Rated load is determined by loading the transformer on a continuous basis and observing the steady state temperature rise. The losses that are generated inside the transformer on load appear as heat. This heats the transformer and the temperature of the transformer increases. The insulation of the transformer is the one to get affected by this rise in the temperature. Both paper and oil which are used for insulation in the transformer start get- ting degenerated and get decomposed. If the flash point of the oil is reached the transformer goes up in flames. Hence to have a reasonable life expectancy the loading of the transformer must be limited to that value which gives the maximum temperature rise tolerated by the insulation. This aspect of temperature rise cannot be guessed from the electrical equivalent circuit. Further, the losses like dielectric losses and stray load losses are not modeled in the

equivalent circuit and the actual loss under load condition will be in error to that extent. Many external means of removal of heat from the transformer in the form of different cooling methods give rise to different values for temperature rise of insulation. Hence these permit different levels of loading for the same transformer. Hence the only sure way of ascertaining the rating is by conducting a load test.

It is rather easy to load a transformer of small ratings. As the rating increases it becomes difficult to find a load that can absorb the requisite power and a source to feed the necessary current. As the transformers come in varied transformation ratios, in many cases it becomes extremely difficult to get suitable load impedance.
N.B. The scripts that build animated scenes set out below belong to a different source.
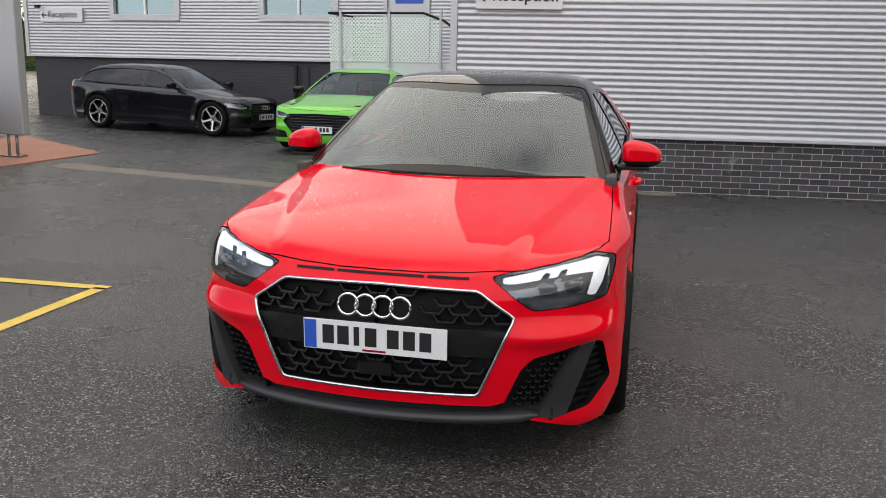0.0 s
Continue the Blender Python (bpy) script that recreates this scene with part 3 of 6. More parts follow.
class Body:
    """The two smooth bodies of a car, below and above the waist, from a table of its lines."""

    def __init__(self, s):
        self.s = s
        self.front, self.rear = spline(s["front"]), spline(s["rear"])
        self.side, self.plan = spline(s["side"]), spline(s["plan"])
        self.top, self.belt = spline(s["top"]), spline(s["belt"])
        self.roof, self.back = spline(s["roof"]), spline(s["back"])
        self.wheels = ((s.get("axle", 0.0), s["hub"]), (s.get("axle", 0.0) + s["wheelbase"], s["hub"]))

    def half_width(self, y, z):
        s = self.s
        zz = z - s["rise"] * (y - s["mid"]) * step(0.3, 0.7, z)
        w = self.side(zz) + self.plan(y)
        for yw, zw in self.wheels:
            r = np.hypot(y - yw, (z - zw) * 0.94)
            w = w + s["flare"] * np.where(r < s["arch"], 1, bell(r, s["arch"], s["flare_wide"])) * step(0.08, 0.3, z)
        if "fold" in s:
            fz, fs, fh = s["fold"]
            zl = fz + fs * (y - 0.55)
            w = w + fh * (1 - np.clip((z - zl) / s.get("fold_wide", 0.12), 0, 1)) ** 2 * (1 - 0.5 * np.clip((zl - z) / 0.10, 0, 1)) * step(0.35, 0.6, y) * step(s["wheelbase"] - 0.25, s["wheelbase"] - 0.7, y)
        if "shoulder" in s:
            sz, ss, sh = s["shoulder"]
            zs = sz + ss * (y - 0.45)
            below = (1 - np.clip((zs - z) / 0.17, 0, 1)) ** 2
            above = 1 - np.clip((z - zs) / 0.12, 0, 1)
            w = w + sh * np.where(z < zs, below, above) * step(-0.35, 0.1, y)
        return w

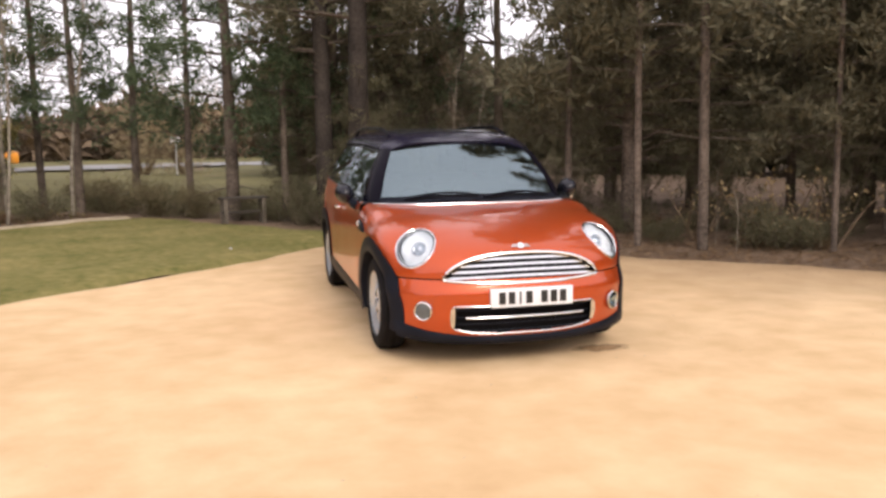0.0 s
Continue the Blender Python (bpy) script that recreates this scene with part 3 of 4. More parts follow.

Further, the temperature rise of the transformer is due to the losses that take place ‘inside’ the transformer. The efficiency of the transformer is above 99% even in modest sizes which means 1 percent of power handled by the transformer actually goes to heat up the machine. The remaining 99% of the power has to be dissipated in a load impedance external to the machine. This is very wasteful in terms of energy also. ( If the load is of unity power factor) Thus the actual loading of the transformer is seldom resorted to. Equivalent loss methods of loading and ‘Phantom’ loading are commonly used in the case of transformers. The load is applied and held constant till the temperature rise of transformer reaches a steady value. If the final steady temperature rise is lower than the maximum permissible value, then load can be increased else it is decreased. That load current which gives the maximum permissible temperature rise is declared as the nominal or rated load current and the volt amperes are computed using the same.

In the equivalent loss method a short circuit test is done on the transformer. The short circuit current is so chosen that the resulting loss taking place inside the transformer is equivalent to the sum of the iron losses, full load copper losses and assumed stray load losses. By this method even though one can pump in equivalent loss inside the transformer, the actual distribution of this loss vastly differs from that taking place in reality. Therefore this test comes close to a load test but does not replace one.

Suitable voltage is injected into the loop formed by the two secondaries such that full load current passes through them. An equivalent current then passes through the primary also. The voltage source V1 supplies the magnetizing current and core losses for the two transformers. The second source supplies the load component of the current and losses due to the same. There is no power wasted in a load ( as a matter of fact there is no real load at all) and hence the name Phantom or virtual loading. The power absorbed by the second transformer which acts as a load is pushed back in to the mains. The two sources put together meet the core and copper losses of the two transformers. The transformers work with full flux drawing full load currents and hence are closest to the actual loading condition with a physical load.